--- TASK BRIEF ---
Please quote exactly the lines below from the line containing "for path in" to the line containing "for t, *values", both lines included, and nothing else.

===============

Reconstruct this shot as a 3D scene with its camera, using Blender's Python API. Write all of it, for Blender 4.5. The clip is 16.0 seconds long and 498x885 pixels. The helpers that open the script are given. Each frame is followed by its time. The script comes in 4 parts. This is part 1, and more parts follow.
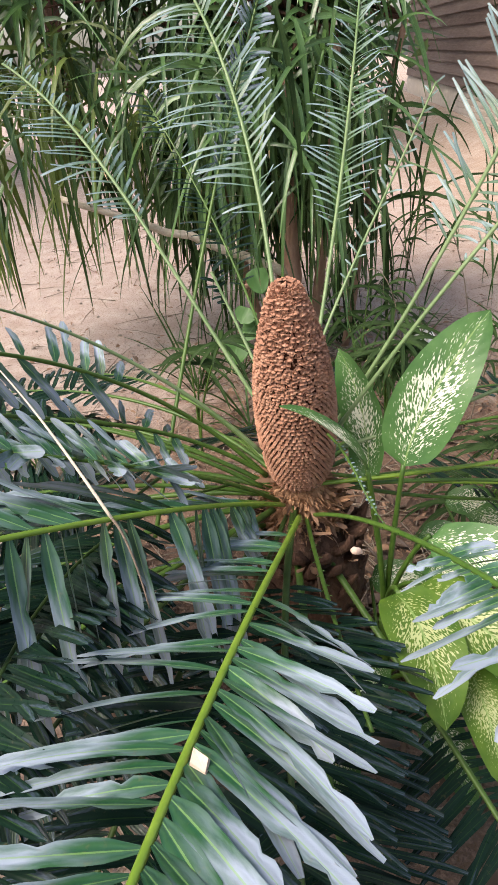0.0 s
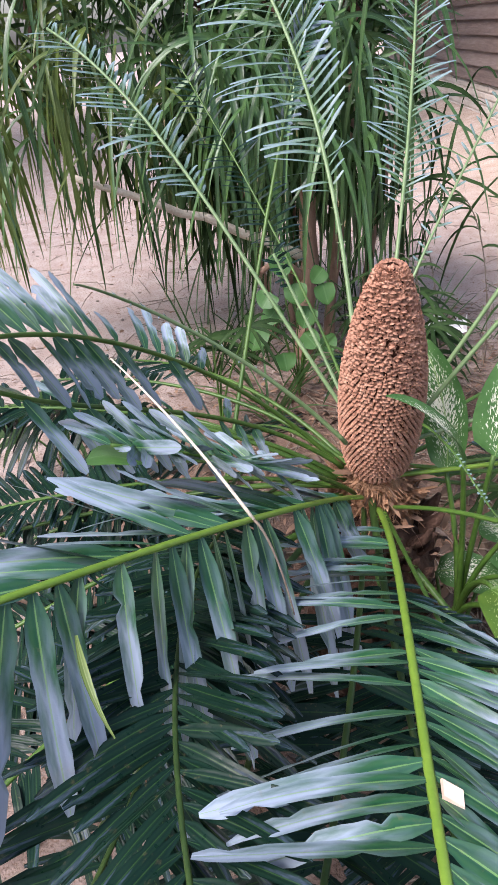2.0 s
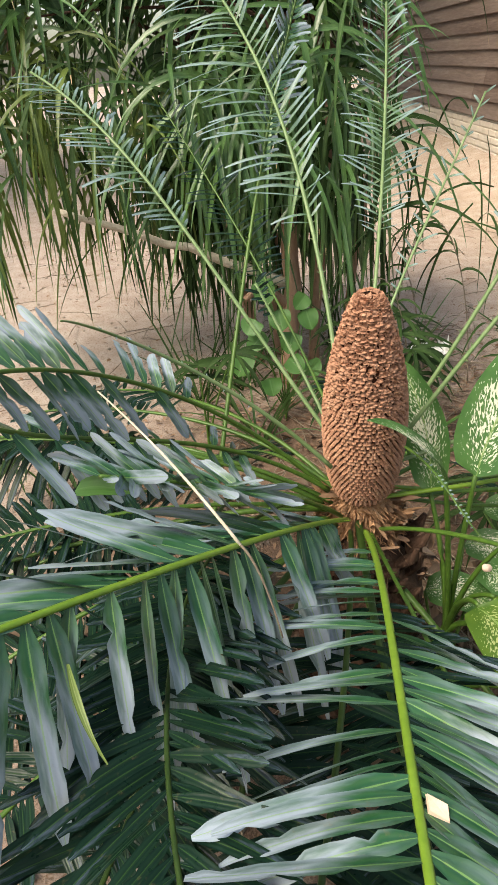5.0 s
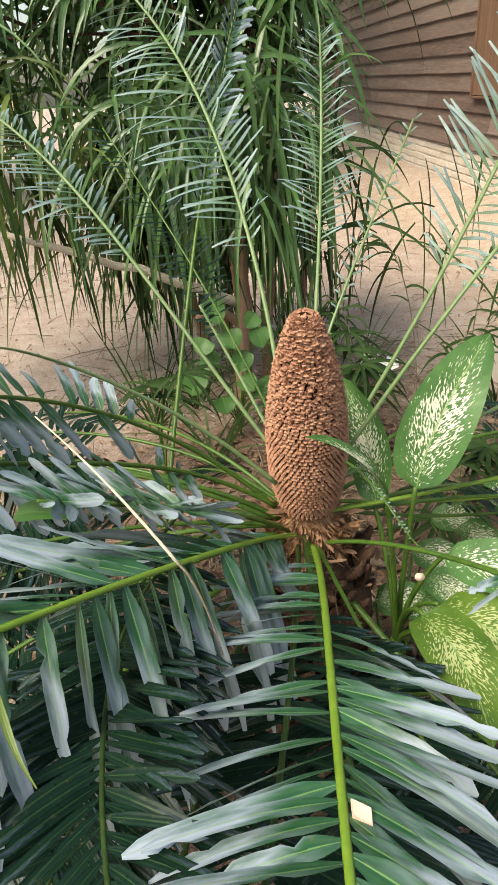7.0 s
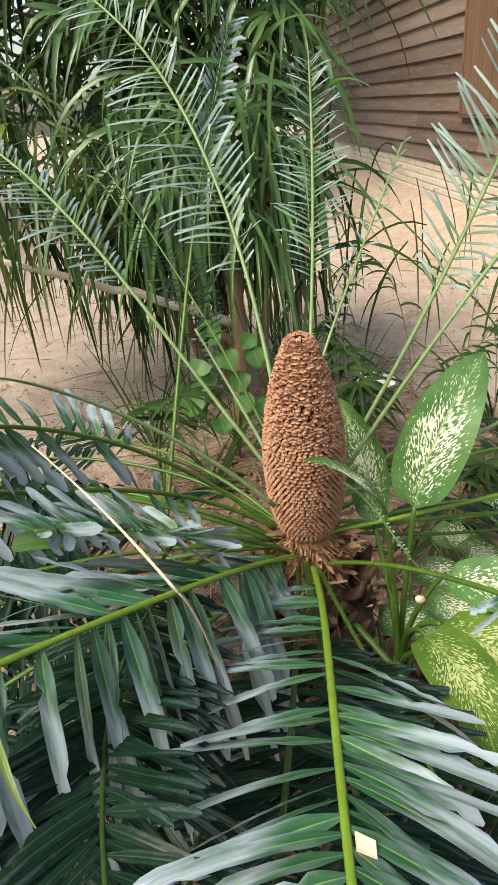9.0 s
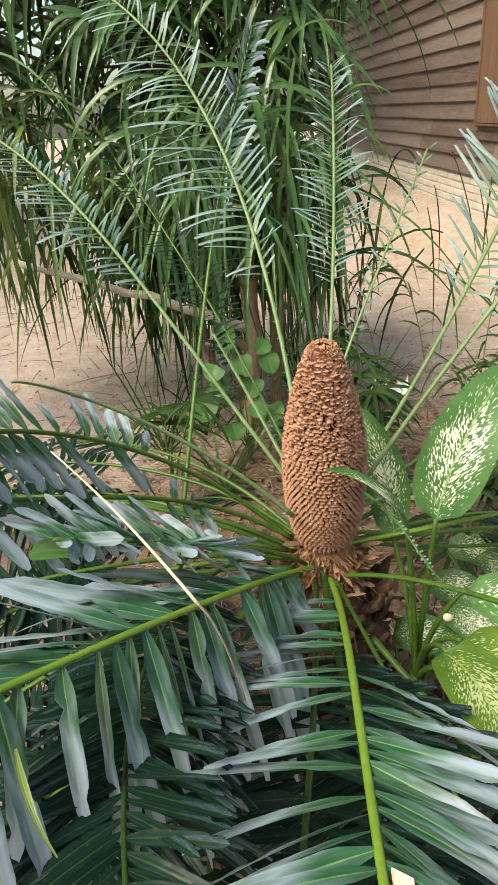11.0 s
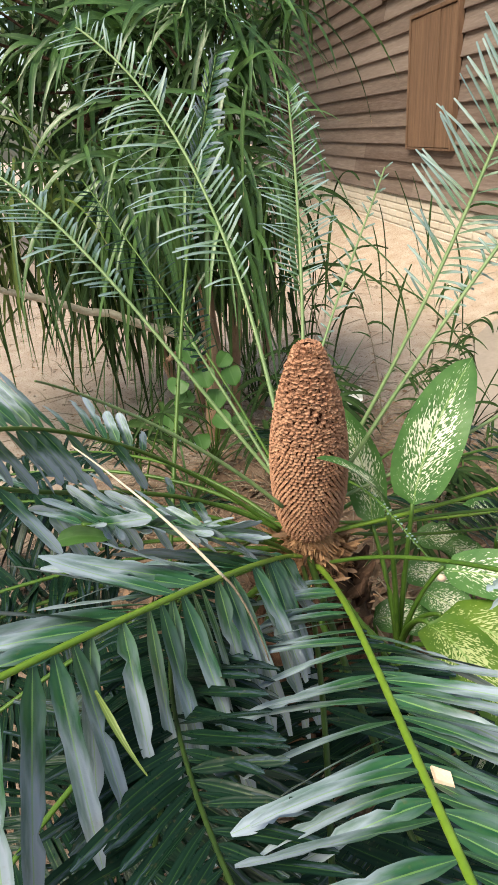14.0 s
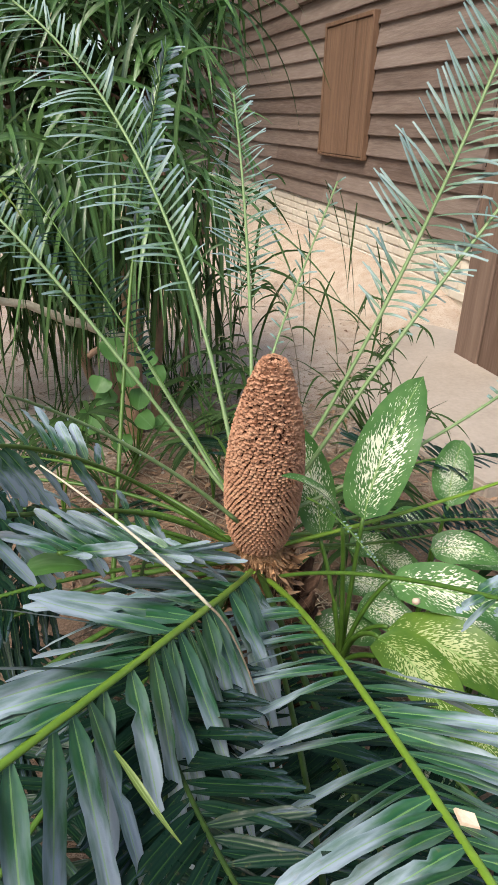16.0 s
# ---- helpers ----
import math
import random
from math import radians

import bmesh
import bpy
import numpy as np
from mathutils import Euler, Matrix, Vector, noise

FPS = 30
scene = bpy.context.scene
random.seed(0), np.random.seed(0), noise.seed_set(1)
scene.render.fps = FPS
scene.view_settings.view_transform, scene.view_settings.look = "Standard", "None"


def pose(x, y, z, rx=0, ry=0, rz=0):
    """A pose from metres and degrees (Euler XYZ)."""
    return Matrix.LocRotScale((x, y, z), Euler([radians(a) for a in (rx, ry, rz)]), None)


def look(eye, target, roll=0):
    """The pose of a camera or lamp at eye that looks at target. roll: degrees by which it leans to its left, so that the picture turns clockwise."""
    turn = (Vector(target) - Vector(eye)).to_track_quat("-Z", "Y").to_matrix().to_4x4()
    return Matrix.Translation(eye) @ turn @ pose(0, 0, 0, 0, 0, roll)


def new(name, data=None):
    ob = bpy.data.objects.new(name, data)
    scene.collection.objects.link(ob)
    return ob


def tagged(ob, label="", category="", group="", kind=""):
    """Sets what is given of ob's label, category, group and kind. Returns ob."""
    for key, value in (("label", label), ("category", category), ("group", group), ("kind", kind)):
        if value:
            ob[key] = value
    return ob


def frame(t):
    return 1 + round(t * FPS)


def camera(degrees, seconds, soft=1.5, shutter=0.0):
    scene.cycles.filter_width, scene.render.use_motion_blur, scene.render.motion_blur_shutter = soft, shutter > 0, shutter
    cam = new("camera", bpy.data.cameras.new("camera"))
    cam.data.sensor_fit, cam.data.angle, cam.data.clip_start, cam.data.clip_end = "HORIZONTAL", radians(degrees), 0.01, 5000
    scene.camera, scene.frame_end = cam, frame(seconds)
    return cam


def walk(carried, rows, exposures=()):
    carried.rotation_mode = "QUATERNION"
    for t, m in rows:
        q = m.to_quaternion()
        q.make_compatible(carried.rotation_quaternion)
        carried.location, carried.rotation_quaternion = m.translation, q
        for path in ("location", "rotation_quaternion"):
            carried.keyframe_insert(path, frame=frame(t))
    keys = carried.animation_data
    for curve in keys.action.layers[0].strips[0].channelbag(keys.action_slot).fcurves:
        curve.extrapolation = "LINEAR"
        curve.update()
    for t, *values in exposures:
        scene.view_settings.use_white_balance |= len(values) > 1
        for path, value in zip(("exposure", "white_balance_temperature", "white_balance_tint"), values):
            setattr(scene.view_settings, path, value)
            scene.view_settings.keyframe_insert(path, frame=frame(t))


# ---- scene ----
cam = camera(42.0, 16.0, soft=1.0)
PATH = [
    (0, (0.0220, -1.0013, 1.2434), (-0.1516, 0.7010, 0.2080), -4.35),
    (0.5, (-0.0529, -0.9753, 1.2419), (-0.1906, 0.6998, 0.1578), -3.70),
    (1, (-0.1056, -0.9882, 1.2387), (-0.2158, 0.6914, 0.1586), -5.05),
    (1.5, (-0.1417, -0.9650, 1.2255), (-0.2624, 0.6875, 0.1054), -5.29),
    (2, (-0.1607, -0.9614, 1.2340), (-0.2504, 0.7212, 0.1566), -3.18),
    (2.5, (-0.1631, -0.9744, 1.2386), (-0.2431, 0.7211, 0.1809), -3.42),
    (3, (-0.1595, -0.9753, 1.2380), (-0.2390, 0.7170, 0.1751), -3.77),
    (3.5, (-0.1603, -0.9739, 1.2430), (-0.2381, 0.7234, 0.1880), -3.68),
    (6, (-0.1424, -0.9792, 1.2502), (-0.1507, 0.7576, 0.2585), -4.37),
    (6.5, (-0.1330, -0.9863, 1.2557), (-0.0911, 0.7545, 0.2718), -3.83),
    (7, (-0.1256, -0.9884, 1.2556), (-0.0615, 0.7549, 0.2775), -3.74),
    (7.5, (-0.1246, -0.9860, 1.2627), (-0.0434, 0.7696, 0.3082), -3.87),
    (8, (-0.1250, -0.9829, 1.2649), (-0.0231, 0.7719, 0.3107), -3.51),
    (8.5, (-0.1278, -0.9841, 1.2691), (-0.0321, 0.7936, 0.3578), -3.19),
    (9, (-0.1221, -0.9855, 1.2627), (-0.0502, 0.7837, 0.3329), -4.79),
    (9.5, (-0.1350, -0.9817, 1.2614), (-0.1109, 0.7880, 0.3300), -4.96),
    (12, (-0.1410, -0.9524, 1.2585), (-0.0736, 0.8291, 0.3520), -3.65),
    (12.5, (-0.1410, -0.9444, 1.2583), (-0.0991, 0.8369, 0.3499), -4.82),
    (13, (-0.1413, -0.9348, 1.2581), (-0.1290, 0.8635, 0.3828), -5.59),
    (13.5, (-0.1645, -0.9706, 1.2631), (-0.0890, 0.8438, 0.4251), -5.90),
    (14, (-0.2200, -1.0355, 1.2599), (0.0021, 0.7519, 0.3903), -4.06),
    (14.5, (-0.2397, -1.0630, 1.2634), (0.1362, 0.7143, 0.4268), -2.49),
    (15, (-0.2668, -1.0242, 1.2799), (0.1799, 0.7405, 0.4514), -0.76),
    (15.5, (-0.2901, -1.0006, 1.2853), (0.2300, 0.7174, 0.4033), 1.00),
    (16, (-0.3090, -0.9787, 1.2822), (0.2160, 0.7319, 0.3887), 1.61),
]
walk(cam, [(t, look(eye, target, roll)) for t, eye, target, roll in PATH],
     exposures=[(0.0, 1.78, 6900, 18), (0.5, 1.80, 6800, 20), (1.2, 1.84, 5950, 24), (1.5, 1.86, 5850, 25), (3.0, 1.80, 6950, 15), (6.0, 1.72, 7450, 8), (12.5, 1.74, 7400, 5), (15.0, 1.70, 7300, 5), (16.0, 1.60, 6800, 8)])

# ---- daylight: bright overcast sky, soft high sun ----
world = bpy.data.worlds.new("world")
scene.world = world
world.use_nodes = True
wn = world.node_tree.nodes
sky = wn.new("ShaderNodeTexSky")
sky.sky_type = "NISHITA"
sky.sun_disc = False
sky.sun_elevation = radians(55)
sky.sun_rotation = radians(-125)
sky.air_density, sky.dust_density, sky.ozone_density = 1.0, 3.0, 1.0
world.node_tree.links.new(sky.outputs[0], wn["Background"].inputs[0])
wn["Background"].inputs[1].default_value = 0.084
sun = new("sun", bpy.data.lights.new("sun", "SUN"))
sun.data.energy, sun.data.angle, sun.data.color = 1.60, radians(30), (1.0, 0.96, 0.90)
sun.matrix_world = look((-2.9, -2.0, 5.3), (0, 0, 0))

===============

--- EXERCISE SOLUTION ---
        for path in ("location", "rotation_quaternion"):
            carried.keyframe_insert(path, frame=frame(t))
    keys = carried.animation_data
    for curve in keys.action.layers[0].strips[0].channelbag(keys.action_slot).fcurves:
        curve.extrapolation = "LINEAR"
        curve.update()
    for t, *values in exposures:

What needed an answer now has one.